Cyprien Kasekera, ancien du village

Imelda Kavila, militante locale pour les droits des femmes de Beni, a décrit les souffrances que les femmes continuent de subir en raison de l’insécurité. Certaines des femmes qui ont été agressées sexuellement ont été infectées par le VIH/SIDA.

« Des fois, tu cours chercher de la nourriture dans le jardin des voisins, mais tu risques d’être attaquée et agressée », a expliqué Imelda Kavila.

Pour créer les conditions nécessaires à un retour à la normale, les jeunes déplacés ont réitéré l’appel au rétablissement de la paix et à l’investissement dans l’éducation.
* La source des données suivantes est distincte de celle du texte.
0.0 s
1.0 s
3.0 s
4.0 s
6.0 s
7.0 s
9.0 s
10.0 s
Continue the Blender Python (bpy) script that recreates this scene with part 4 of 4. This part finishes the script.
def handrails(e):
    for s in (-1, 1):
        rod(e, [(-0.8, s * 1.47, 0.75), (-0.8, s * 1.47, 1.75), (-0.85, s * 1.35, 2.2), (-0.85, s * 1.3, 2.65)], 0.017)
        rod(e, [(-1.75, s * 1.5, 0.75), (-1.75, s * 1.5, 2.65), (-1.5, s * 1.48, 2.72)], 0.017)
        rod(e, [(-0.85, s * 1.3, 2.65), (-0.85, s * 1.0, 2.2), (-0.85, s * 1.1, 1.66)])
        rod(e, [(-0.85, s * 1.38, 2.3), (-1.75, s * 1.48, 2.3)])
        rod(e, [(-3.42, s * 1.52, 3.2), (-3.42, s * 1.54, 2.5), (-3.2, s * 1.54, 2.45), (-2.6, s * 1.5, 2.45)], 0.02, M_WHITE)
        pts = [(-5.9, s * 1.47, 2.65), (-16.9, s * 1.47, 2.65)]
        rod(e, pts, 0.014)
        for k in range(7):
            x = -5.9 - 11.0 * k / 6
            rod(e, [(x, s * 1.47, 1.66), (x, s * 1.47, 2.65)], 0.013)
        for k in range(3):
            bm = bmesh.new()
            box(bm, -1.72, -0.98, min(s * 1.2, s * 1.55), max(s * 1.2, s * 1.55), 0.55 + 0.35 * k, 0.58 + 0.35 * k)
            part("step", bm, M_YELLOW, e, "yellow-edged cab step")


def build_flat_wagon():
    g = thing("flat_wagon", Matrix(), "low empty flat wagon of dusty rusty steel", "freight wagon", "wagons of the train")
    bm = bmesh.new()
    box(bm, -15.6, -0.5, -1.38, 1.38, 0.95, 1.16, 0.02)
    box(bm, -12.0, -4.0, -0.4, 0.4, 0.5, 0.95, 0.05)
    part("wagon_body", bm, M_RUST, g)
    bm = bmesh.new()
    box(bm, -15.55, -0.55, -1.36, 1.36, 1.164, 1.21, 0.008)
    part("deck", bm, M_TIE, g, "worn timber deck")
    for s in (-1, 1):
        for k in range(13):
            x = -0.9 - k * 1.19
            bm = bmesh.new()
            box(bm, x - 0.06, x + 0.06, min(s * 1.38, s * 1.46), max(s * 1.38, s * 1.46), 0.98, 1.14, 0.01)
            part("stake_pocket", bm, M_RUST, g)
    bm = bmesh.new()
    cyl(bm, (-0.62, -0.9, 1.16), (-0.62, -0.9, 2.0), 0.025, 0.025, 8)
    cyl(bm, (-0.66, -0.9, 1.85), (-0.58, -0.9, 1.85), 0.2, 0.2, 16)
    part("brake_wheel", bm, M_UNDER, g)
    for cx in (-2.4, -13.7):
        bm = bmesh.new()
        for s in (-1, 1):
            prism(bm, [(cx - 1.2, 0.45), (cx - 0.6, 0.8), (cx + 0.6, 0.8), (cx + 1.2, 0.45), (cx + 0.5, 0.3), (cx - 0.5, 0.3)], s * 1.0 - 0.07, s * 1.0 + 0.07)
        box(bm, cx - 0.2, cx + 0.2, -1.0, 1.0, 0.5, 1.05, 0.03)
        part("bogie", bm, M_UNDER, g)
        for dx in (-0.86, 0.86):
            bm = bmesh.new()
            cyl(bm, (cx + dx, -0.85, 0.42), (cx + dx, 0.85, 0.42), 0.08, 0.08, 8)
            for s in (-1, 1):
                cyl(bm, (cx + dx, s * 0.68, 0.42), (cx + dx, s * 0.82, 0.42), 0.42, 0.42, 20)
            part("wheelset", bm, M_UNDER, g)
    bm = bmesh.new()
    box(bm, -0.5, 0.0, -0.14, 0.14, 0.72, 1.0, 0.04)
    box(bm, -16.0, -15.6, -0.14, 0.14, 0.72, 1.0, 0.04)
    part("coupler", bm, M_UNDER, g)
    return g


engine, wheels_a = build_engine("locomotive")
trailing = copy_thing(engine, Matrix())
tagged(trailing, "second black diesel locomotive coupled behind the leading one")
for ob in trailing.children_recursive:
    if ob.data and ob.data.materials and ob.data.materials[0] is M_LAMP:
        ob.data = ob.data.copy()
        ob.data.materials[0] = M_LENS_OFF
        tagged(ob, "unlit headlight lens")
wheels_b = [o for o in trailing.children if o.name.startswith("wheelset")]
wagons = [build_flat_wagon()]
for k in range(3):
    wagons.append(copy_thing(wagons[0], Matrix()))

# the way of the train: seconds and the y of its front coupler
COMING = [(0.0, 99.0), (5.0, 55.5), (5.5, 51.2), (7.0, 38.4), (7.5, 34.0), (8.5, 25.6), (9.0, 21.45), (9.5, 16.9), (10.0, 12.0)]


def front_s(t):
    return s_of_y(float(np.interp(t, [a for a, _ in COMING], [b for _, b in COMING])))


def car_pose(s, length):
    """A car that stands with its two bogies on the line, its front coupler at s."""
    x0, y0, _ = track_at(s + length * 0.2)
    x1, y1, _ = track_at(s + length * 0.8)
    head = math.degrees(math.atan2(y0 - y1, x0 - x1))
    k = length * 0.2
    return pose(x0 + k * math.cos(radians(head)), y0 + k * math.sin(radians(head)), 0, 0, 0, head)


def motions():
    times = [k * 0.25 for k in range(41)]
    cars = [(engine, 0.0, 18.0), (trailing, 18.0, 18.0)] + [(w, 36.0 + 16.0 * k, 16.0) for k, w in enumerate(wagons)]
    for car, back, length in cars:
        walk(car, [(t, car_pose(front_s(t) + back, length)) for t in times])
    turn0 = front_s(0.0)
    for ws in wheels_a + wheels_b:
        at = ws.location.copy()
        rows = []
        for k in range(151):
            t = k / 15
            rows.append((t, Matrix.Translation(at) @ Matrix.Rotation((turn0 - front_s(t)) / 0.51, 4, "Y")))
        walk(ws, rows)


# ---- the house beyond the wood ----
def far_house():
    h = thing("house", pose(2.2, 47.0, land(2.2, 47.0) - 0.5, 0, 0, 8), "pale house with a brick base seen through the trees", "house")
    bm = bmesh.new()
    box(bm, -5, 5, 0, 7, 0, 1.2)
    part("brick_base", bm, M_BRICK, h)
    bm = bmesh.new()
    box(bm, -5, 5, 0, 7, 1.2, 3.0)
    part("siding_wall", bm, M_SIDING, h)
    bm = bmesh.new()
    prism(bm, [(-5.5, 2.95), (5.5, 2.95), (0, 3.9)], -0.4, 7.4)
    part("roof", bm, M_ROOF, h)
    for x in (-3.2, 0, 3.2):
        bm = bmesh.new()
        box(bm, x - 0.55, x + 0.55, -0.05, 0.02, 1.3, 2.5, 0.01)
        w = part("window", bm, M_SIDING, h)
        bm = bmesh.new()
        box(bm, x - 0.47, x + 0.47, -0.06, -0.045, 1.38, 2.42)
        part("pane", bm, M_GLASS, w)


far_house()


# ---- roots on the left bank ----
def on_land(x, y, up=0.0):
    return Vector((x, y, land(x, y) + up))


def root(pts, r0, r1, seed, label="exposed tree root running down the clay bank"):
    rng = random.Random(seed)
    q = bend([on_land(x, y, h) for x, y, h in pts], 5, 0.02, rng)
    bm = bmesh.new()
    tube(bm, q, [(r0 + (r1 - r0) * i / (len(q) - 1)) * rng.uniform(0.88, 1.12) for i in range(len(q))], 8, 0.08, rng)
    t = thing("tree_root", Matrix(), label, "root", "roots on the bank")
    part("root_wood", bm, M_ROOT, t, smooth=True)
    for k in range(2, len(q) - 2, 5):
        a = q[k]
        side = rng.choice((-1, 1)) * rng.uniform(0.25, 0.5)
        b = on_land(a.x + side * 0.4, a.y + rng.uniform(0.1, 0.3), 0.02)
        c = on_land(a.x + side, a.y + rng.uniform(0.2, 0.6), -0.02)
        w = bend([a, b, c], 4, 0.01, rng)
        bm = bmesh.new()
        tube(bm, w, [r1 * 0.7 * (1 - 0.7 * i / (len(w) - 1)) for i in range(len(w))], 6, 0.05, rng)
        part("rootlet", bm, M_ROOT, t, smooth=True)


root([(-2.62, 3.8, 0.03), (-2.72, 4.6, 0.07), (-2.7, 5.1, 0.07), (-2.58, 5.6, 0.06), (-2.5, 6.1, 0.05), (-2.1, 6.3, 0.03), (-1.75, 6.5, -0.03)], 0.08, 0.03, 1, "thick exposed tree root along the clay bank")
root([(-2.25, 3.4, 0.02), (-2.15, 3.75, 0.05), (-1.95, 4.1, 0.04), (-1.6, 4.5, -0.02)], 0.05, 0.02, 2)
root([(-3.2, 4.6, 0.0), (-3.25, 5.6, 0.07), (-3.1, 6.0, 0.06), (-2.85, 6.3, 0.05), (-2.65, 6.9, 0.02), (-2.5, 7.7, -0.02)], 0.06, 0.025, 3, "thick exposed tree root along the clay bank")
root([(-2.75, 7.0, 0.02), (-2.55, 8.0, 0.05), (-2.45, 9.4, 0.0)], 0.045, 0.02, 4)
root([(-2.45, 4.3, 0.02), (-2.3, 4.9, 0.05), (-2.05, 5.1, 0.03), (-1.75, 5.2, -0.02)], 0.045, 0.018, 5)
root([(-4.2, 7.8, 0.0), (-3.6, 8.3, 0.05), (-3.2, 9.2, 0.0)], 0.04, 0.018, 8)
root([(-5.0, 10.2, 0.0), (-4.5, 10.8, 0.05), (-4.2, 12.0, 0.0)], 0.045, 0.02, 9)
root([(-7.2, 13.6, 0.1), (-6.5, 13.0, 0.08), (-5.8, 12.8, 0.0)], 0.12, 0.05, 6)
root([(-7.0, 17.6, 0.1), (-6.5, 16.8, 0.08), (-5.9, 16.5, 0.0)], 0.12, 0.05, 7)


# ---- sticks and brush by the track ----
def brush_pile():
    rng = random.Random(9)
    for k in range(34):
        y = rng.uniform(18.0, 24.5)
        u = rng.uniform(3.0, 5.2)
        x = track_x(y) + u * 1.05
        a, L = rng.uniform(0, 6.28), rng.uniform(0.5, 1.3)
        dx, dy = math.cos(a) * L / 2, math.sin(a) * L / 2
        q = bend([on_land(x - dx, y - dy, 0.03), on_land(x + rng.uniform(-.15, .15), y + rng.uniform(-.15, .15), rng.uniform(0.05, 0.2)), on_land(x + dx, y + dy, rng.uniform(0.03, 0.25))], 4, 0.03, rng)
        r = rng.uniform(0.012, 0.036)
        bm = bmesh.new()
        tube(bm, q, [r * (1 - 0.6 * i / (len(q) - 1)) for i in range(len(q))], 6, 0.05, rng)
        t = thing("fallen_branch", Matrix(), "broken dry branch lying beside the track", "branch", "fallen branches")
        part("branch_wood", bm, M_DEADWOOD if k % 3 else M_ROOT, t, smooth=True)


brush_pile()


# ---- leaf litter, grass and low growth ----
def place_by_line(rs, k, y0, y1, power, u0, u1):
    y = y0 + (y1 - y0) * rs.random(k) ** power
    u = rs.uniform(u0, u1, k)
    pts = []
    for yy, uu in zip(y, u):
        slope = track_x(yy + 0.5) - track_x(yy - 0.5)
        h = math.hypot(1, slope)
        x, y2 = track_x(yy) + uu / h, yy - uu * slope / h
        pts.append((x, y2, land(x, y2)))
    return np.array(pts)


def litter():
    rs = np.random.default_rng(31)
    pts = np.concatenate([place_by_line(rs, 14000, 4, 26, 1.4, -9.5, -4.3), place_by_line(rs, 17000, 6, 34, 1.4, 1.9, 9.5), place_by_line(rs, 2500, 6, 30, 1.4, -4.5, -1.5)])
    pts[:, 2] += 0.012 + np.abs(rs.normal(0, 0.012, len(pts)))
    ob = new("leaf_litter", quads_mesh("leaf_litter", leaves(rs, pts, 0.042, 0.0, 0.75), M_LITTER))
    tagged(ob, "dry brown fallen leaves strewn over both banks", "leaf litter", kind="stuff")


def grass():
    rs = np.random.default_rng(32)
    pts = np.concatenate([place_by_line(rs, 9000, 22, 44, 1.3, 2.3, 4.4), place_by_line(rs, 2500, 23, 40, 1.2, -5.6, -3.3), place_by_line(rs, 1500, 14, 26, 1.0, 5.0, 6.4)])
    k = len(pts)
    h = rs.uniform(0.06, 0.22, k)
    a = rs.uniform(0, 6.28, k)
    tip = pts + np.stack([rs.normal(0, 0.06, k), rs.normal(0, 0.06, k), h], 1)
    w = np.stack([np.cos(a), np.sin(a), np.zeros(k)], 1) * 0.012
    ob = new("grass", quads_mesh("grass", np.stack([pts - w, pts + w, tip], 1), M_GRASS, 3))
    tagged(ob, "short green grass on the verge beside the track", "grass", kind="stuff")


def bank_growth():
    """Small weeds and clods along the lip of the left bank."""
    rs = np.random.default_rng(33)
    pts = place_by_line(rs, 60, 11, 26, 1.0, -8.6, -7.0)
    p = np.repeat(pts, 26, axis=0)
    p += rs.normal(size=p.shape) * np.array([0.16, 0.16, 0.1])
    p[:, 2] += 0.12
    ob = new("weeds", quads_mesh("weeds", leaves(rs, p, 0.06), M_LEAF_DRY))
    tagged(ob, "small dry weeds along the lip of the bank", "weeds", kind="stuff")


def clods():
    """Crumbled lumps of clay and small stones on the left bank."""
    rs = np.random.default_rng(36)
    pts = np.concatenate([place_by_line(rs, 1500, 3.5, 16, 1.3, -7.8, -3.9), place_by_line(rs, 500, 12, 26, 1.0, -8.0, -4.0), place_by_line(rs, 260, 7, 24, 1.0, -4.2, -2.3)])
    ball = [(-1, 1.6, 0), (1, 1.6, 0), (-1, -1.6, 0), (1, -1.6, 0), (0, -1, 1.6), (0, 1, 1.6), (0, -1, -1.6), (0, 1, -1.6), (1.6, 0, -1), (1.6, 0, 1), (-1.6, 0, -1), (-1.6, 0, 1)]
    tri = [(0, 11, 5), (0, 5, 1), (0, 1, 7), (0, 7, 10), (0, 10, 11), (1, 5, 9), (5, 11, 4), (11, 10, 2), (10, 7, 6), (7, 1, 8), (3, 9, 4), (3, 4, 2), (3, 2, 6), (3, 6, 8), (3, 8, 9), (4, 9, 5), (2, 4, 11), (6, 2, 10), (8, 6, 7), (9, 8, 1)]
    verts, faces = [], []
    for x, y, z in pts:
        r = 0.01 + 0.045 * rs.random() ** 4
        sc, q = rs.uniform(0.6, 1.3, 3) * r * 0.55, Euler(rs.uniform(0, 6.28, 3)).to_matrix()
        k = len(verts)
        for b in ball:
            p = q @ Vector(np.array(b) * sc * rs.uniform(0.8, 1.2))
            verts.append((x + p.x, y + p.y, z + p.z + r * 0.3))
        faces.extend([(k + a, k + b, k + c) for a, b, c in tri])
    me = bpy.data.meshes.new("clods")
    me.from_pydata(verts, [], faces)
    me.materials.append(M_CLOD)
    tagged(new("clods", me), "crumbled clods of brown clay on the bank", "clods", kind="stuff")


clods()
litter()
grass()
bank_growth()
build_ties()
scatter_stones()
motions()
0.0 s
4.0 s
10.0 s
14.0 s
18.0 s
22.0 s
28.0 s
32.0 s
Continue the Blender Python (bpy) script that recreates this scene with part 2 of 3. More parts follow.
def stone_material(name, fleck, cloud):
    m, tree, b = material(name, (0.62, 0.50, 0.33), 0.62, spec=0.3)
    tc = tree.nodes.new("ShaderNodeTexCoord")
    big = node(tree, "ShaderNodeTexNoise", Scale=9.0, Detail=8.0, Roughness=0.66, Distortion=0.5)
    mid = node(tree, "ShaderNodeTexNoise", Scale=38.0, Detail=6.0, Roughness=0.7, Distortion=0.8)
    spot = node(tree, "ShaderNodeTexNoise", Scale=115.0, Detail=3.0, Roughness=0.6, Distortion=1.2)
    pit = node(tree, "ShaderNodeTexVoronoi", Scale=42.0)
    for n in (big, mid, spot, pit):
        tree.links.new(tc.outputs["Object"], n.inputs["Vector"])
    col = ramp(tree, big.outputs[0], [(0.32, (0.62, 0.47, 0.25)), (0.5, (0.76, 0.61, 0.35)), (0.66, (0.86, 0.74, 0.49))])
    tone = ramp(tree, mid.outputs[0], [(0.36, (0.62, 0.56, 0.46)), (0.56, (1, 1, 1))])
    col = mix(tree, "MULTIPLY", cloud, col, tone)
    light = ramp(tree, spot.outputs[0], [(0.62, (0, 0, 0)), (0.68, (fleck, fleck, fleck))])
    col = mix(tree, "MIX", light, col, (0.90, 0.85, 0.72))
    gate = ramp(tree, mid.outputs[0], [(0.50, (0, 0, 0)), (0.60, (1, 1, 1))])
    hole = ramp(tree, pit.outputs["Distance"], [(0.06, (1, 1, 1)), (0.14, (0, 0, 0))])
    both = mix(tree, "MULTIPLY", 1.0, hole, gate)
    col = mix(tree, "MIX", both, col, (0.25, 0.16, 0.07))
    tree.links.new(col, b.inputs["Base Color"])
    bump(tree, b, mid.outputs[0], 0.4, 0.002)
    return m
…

« Pour nous, c’est un sentiment de satisfaction, on peut montrer au monde qu’on a subi suffisamment d’atrocités, de guerres injustes qui ont entraîné le déplacement de nos populations », a déclaré un jeune militant.

Et Patrice Vahard d’ajouter : « Nous sommes aussi conscients que cela permettra de trouver une solution à la souffrance de la population, afin que même les auteurs qui ont toujours causé cette souffrance puissent un jour se retrouver. »

Le HCDH participe activement à des activités de sensibilisation et à l’élaboration de politiques en matière de justice transitionnelle, qui visent à garantir le principe de responsabilité, à rendre la justice et à assurer la réconciliation.

*Seul le prénom a été utilisé pour cacher son identité.